In particular, the demerger will involve the hive down of the refining, supply & trading and petrochemical business of the Company, to which the assets and liabilities, as described in the balance sheet of the hived down sector as at 30.06.2021, are included. All actions that will take place after the transformation date (30.06.2021) and concern the hived down sector shall be treated as occurring on behalf of the Demerged Entity.

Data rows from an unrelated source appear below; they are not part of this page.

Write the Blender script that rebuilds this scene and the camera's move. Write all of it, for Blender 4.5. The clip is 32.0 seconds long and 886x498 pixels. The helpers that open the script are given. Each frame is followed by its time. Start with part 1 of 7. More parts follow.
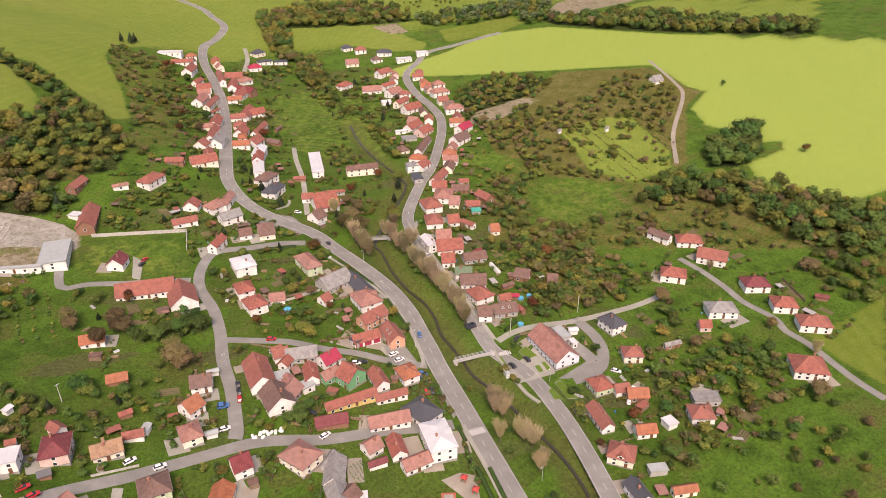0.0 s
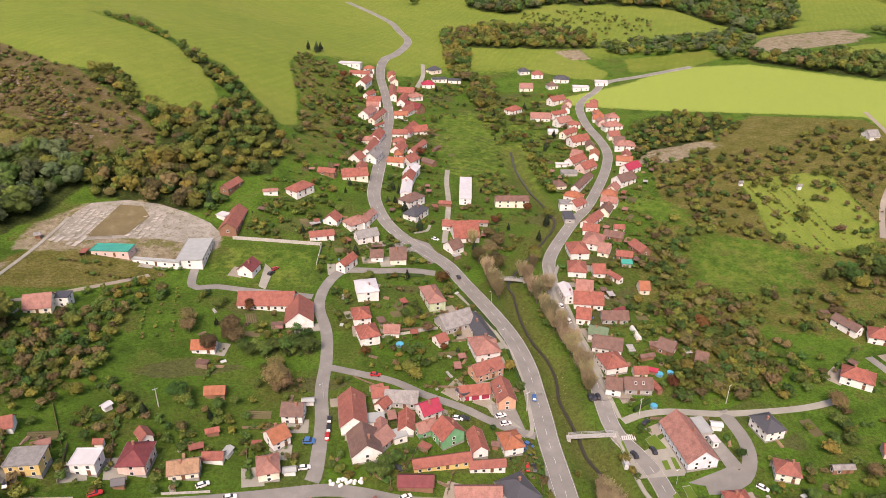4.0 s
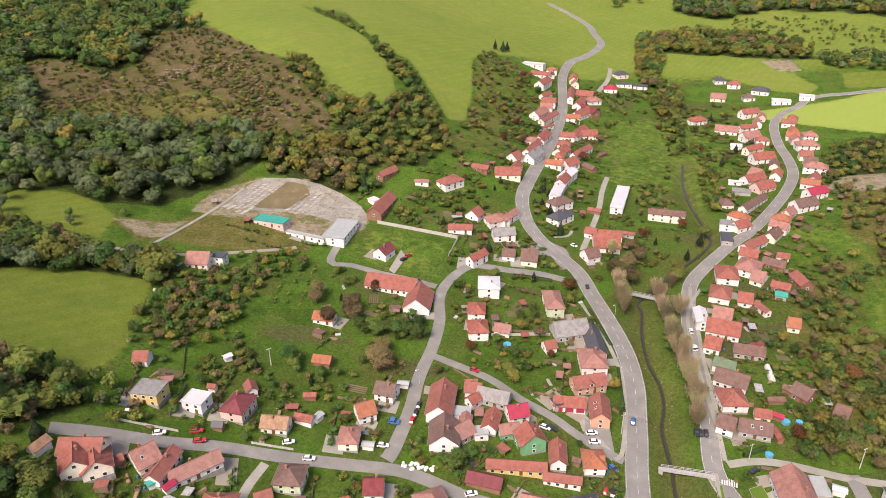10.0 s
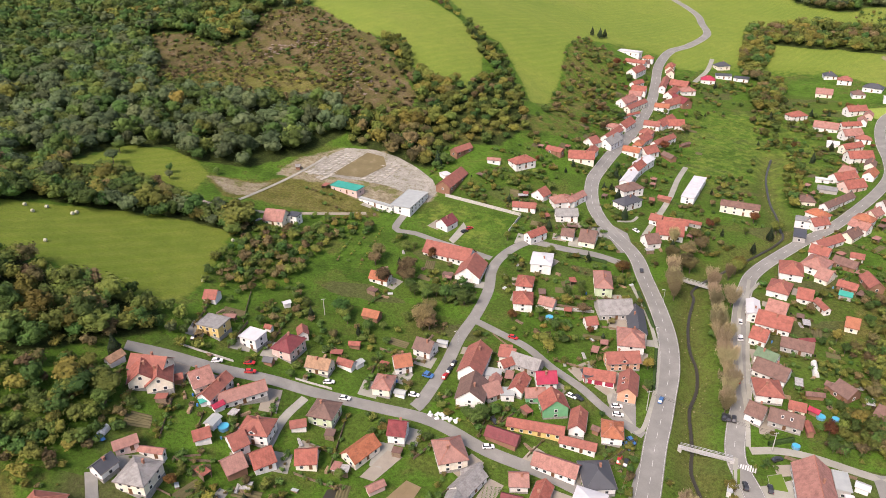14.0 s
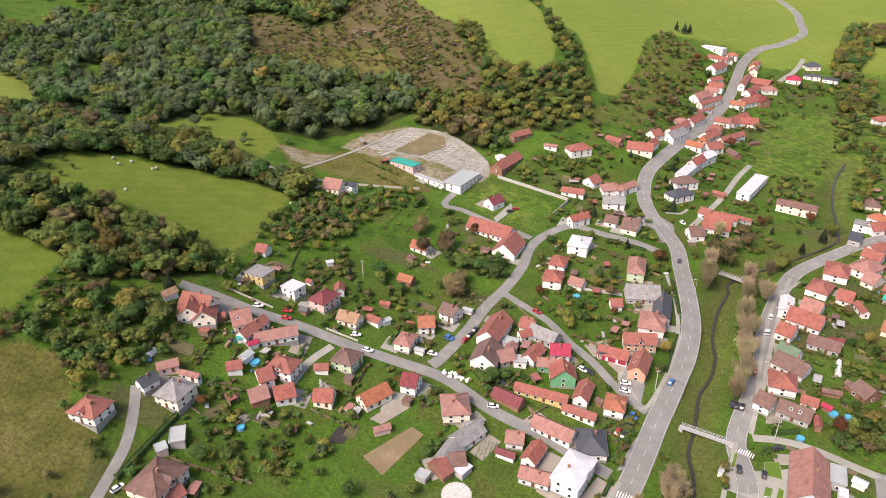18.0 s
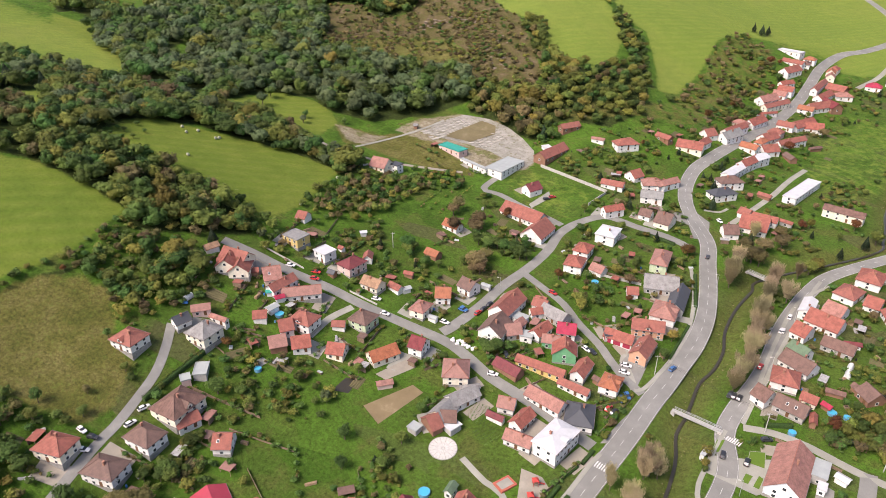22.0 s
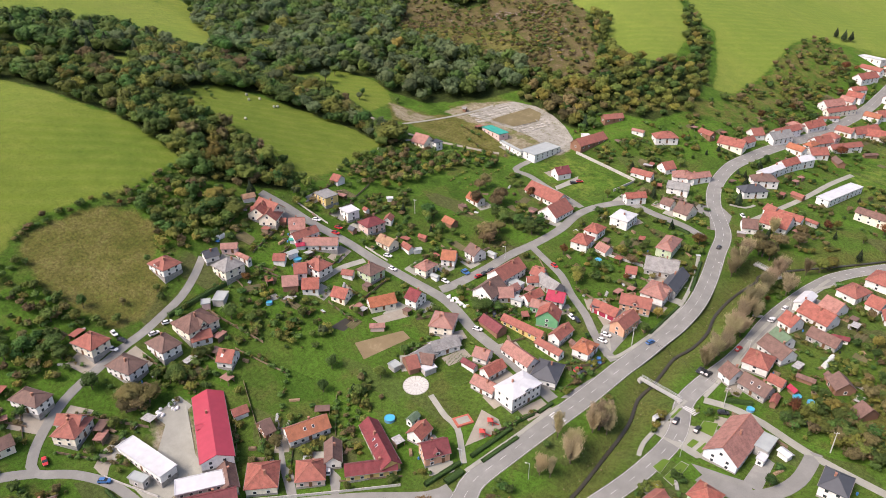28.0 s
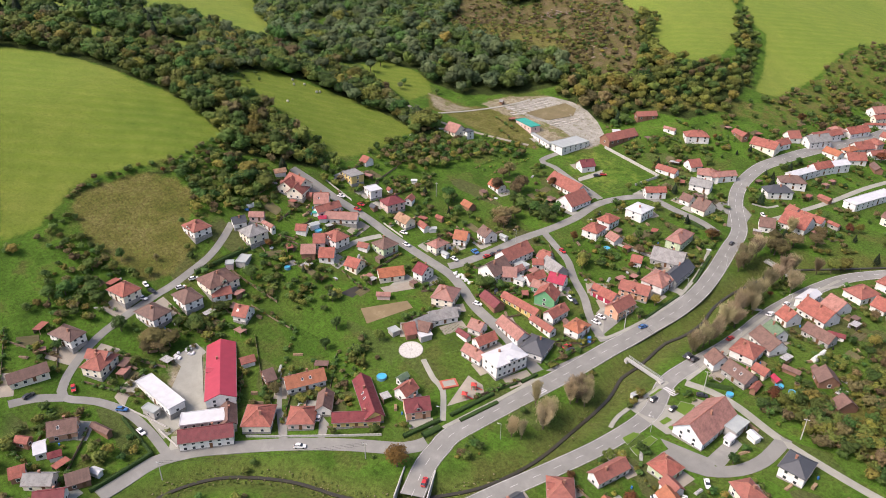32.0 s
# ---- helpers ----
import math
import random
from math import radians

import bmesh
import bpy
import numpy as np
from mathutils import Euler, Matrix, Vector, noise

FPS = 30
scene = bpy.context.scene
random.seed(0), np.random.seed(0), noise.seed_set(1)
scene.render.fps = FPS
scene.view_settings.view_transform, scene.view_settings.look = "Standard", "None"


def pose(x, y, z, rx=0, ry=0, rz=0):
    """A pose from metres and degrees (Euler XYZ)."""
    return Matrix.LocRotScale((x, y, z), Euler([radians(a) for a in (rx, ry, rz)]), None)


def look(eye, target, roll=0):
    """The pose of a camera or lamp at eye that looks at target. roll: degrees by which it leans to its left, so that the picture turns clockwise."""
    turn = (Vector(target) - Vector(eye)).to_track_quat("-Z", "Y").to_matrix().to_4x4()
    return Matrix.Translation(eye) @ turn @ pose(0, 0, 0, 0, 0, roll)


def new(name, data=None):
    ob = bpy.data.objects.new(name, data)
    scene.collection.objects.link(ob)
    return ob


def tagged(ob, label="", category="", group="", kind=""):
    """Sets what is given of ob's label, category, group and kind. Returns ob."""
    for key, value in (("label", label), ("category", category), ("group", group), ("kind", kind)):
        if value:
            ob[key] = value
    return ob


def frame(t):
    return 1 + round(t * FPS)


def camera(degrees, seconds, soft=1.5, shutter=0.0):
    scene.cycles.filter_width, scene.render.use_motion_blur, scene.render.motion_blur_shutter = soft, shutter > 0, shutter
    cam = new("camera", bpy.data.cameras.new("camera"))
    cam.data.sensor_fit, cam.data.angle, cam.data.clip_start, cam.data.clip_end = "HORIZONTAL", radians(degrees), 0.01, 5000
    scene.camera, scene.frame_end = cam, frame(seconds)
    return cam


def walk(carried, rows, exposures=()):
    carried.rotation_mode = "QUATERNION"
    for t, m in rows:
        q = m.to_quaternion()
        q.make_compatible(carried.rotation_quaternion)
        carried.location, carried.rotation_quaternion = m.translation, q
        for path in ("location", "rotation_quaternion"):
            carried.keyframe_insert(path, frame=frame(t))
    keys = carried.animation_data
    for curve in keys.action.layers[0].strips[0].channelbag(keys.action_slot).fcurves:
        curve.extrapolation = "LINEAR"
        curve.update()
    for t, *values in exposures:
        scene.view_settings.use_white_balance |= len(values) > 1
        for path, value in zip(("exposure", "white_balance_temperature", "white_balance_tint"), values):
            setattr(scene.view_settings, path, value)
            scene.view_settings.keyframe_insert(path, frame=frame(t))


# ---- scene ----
cam = camera(64.83, 32.0, soft=0.6)


def aim(x, y, z, yaw, pitch, roll):
    """A camera pose: place in metres, degrees to the left of +y, up, and of lean."""
    return pose(x, y, z, 90 + pitch, 0, yaw) @ pose(0, 0, 0, 0, 0, roll)


EXPOSURES = [(0, 1.42, 7600, 29), (9, 1.54, 7200, 25), (20, 1.62, 6850, 22), (32, 1.58, 6750, 21)]
walk(cam, [
    (0, aim(-53.03, -19.68, 176.93, -30.475, -28.189, -0.098)),
    (1, aim(-46.02, -14.24, 174.73, -26.441, -27.656, 0.330)),
    (2, aim(-39.13, -9.20, 174.21, -22.362, -27.312, 0.531)),
    (3, aim(-32.78, -3.92, 173.80, -18.519, -27.000, 0.735)),
    (5.5, aim(-17.83, 5.14, 173.88, -10.536, -26.294, 0.564)),
    (7, aim(-9.94, 4.62, 173.81, -6.005, -26.174, 0.187)),
    (8, aim(-5.01, 2.56, 173.59, -2.969, -26.238, -0.057)),
    (9, aim(0.02, 0.01, 173.10, 0.016, -26.363, -0.318)),
    (10, aim(5.76, -3.24, 172.83, 2.867, -26.553, -0.549)),
    (11, aim(11.79, -6.65, 172.71, 5.538, -26.757, -0.737)),
    (12, aim(17.91, -10.16, 172.26, 8.103, -26.977, -0.779)),
    (13, aim(24.70, -13.56, 171.75, 10.437, -27.154, -0.827)),
    (14, aim(30.96, -17.02, 171.87, 12.594, -27.383, -0.720)),
    (16.5, aim(49.43, -24.72, 171.08, 17.979, -27.630, -0.577)),
    (18, aim(60.56, -28.11, 170.72, 21.151, -27.803, -0.431)),
    (19, aim(68.57, -29.97, 170.24, 23.263, -27.826, -0.330)),
    (20, aim(76.57, -31.40, 170.02, 25.252, -27.884, -0.221)),
    (21, aim(84.66, -32.68, 169.88, 27.147, -27.914, -0.102)),
    (22, aim(93.04, -33.86, 169.68, 29.027, -27.951, 0.002)),
    (23, aim(101.31, -34.93, 169.40, 30.779, -27.970, 0.103)),
    (24, aim(109.76, -35.55, 169.19, 32.463, -28.009, 0.178)),
    (25, aim(118.10, -35.98, 168.73, 34.142, -28.006, 0.251)),
    (26, aim(126.22, -36.28, 168.60, 35.693, -28.045, 0.383)),
    (28.5, aim(147.54, -35.79, 167.29, 38.844, -27.984, 0.538)),
    (30, aim(160.16, -34.89, 166.97, 41.358, -27.993, 0.624)),
    (31, aim(168.53, -34.22, 166.54, 42.982, -27.946, 0.707)),
    (32, aim(176.92, -33.21, 166.04, 44.529, -27.883, 0.749)),
], EXPOSURES)


# ---- light ----
SUN_AZ, SUN_EL = 205, 50          # degrees clockwise from +y, and up
world = bpy.data.worlds.new("sky")
scene.world = world
world.use_nodes = True
wn = world.node_tree
sky = wn.nodes.new("ShaderNodeTexSky")
sky.sky_type, sky.sun_disc = "NISHITA", False
sky.sun_elevation, sky.sun_rotation = radians(SUN_EL), radians(SUN_AZ)
sky.air_density, sky.dust_density = 1.0, 3.0
wn.nodes["Background"].inputs[1].default_value = 0.07
wn.links.new(sky.outputs[0], wn.nodes["Background"].inputs[0])
sun = new("sun", bpy.data.lights.new("sun", "SUN"))
sun.data.energy, sun.data.angle, sun.data.color = 1.5, radians(28.0), (1.0, 0.94, 0.84)
sun.matrix_world = look((0, 0, 0), (-math.sin(radians(SUN_AZ)) * math.cos(radians(SUN_EL)),
                                    -math.cos(radians(SUN_AZ)) * math.cos(radians(SUN_EL)), -math.sin(radians(SUN_EL))))
rng = np.random.default_rng(7)


# ---- materials ----
def nodes_of(name, rough=0.9, spec=0.2):
    m = bpy.data.materials.new(name)
    m.use_nodes = True
    b = m.node_tree.nodes["Principled BSDF"]
    b.inputs["Roughness"].default_value = rough
    b.inputs["Specular IOR Level"].default_value = spec
    return m, m.node_tree, b


def noise_tex(nt, scale, detail=4.0, vector=None, rough=0.55):
    n = nt.nodes.new("ShaderNodeTexNoise")
    n.inputs["Scale"].default_value, n.inputs["Detail"].default_value, n.inputs["Roughness"].default_value = scale, detail, rough
    if vector:
        nt.links.new(vector, n.inputs["Vector"])
    return n.outputs["Fac"]


def ramp(nt, fac, *stops):
    r = nt.nodes.new("ShaderNodeValToRGB")
    while len(r.color_ramp.elements) < len(stops):
        r.color_ramp.elements.new(0.5)
    for e, (p, c) in zip(r.color_ramp.elements, stops):
        e.position, e.color = p, (*c, 1)
    nt.links.new(fac, r.inputs[0])
    return r.outputs[0]


def mix(nt, fac, a, b, mode="MIX"):
    n = nt.nodes.new("ShaderNodeMix")
    n.data_type, n.blend_type = "RGBA", mode
    for value, socket in ((fac, n.inputs[0]), (a, n.inputs[6]), (b, n.inputs[7])):
        if isinstance(value, bpy.types.NodeSocket):
            nt.links.new(value, socket)
        else:
            socket.default_value = value if isinstance(value, float) else (*value, 1)
    return n.outputs[2]


def calc(nt, op, a, b=0.0, clamp=False):
    n = nt.nodes.new("ShaderNodeMath")
    n.operation, n.use_clamp = op, clamp
    for value, socket in ((a, n.inputs[0]), (b, n.inputs[1])):
        if isinstance(value, bpy.types.NodeSocket):
            nt.links.new(value, socket)
        else:
            socket.default_value = value
    return n.outputs[0]


def bump(nt, b, height, strength=0.3, distance=0.05):
    n = nt.nodes.new("ShaderNodeBump")
    n.inputs["Strength"].default_value, n.inputs["Distance"].default_value = strength, distance
    nt.links.new(height, n.inputs["Height"])
    nt.links.new(n.outputs[0], b.inputs["Normal"])


def coords(nt, kind="Object"):
    return nt.nodes.new("ShaderNodeTexCoord").outputs[kind]


def shade(c, k):
    return tuple(min(1, v * k) for v in c)


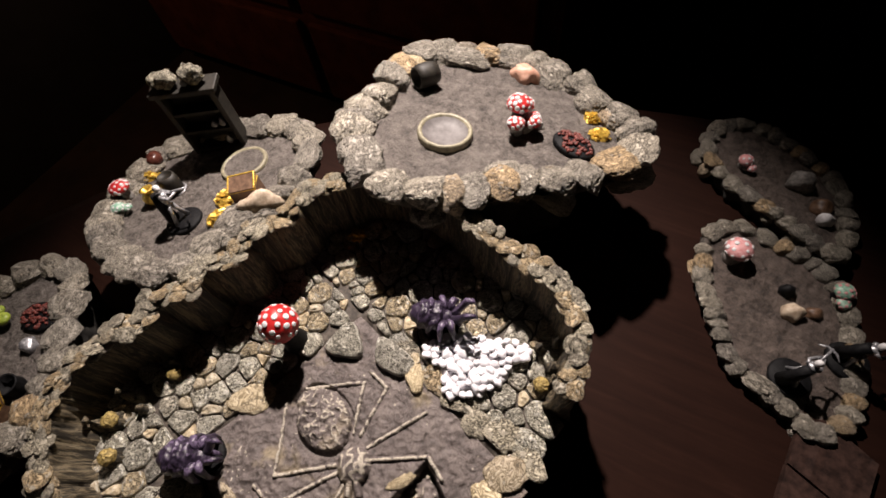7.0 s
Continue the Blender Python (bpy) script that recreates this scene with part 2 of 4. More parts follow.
def leaning(x, y, z, slope_x, slope_y, floor_z, dx=0.0, dy=0.0, turned=0.0):
    """Carries an island that was laid out level at floor_z onto its leaning place, fitted to the camera's view."""
    ex = Vector((1, 0, slope_x)).normalized()
    up = Vector((-slope_x, -slope_y, 1)).normalized()
    ey = up.cross(ex)
    turn = Matrix((ex, ey, up)).transposed().to_4x4()
    return Matrix.Translation((x + dx, y + dy, z)) @ turn @ Matrix.Rotation(radians(turned), 4, "Z") @ Matrix.Translation((-x, -y, -floor_z))


LEANS = {
    Z2: leaning(0.0, 0.197, 0.0802, -0.046, -0.177, Z2, 0.0005, -0.0026),
    Z1: leaning(-0.215, 0.09, 0.0496, 0.158, -0.076, Z1, 0.0012, 0.0027, 0.6),
    ZL: leaning(-0.28, -0.09, 0.018, 0.007, -0.004, ZL, 0.012, 0.0046, -1.1),
    ZN: leaning(-0.165, -0.192, 0.010, 0.0, 0.0, ZN, 0.0186, 0.0022),
    ZA: leaning(0.225, 0.19, -0.0125, -0.008, 0.002, ZA, -0.006, 0.009, 1.0),
    ZB: leaning(0.21, 0.33, -0.006, 0.0, 0.0, ZB, -0.015, -0.003, -3.0),
}


def stand(at, turn):
    return LEANS.get(at[2], Matrix()) @ pose(*at, 0, 0, turn)


def thing(name, label, category, at=(0, 0, 0), turn=0.0, group="", kind=""):
    ob = new(name)
    ob.empty_display_size = 0.01
    ob.matrix_world = stand(at, turn)
    return tagged(ob, label, category, group, kind)


def single(name, bm, material, label, category, at=(0, 0, 0), turn=0.0, group="", kind="", smooth=True):
    ob = new(name, mesh_from(name, bm, material, smooth))
    ob.matrix_world = stand(at, turn)
    return tagged(ob, label, category, group, kind)


def add_ball(bm, at, radii, seg=14, rings=9, rot=None, mat=0):
    m = Matrix.Translation(at) @ (rot or Matrix()) @ Matrix.Diagonal((*radii, 1))
    out = bmesh.ops.create_uvsphere(bm, u_segments=seg, v_segments=rings, radius=1, matrix=m)
    for f in {f for v in out["verts"] for f in v.link_faces}:
        f.material_index = mat
    return out["verts"]


def add_tube(bm, points, radii, seg=8, mat=0, cap=True):
    """A bent tapering tube through the points."""
    pts = [Vector(p) for p in points]
    rings = []
    for i, p in enumerate(pts):
        d = (pts[min(i + 1, len(pts) - 1)] - pts[max(i - 1, 0)]).normalized()
        q = d.to_track_quat("Z", "Y")
        r = radii[i] if isinstance(radii, (list, tuple)) else radii
        rings.append([bm.verts.new(p + q @ Vector((r * math.cos(a), r * math.sin(a), 0))) for a in (2 * math.pi * k / seg for k in range(seg))])
    for a, b in zip(rings, rings[1:]):
        for k in range(seg):
            bm.faces.new((a[k], a[(k + 1) % seg], b[(k + 1) % seg], b[k])).material_index = mat
    if cap:
        bm.faces.new(rings[0][::-1]).material_index = mat
        bm.faces.new(rings[-1]).material_index = mat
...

Following completion of the demerger (on the date of registration with the General Commercial Registry of the relevant approval by the competent Authority) the following consequences occur:

  1. the Beneficiary is incorporated with the articles of association to be approved by the General Meeting of shareholders of the Demerged Entity and included in the final demerger deed, which shall be drawn by means of a notarial deed,
  2. the Demerged Entity shall become shareholder of the Beneficiary by acquiring the shares issued by the Beneficiary and more specifically 130,100,000 common registered shares, of nominal values of € 10,00 each and
  3. the Beneficiary substitutes the Demerged Entity, by way of universal succession, to all the transferred assets and liabilities, as set out in the balance sheet and valuation date and formed up to the completion of the demerger.

Following completion of the demerger, the Company shall remain listed on the Main Market of the Athens Stock Exchange and shall continue its activities with the remaining assets and activities.

The completion of the demerger is subject to the approval of the General Meeting of the shareholders of the Company, as well as to all other approvals.

The Company will keep investors informed on the progress of the hive down process, in accordance with the applicable legislation.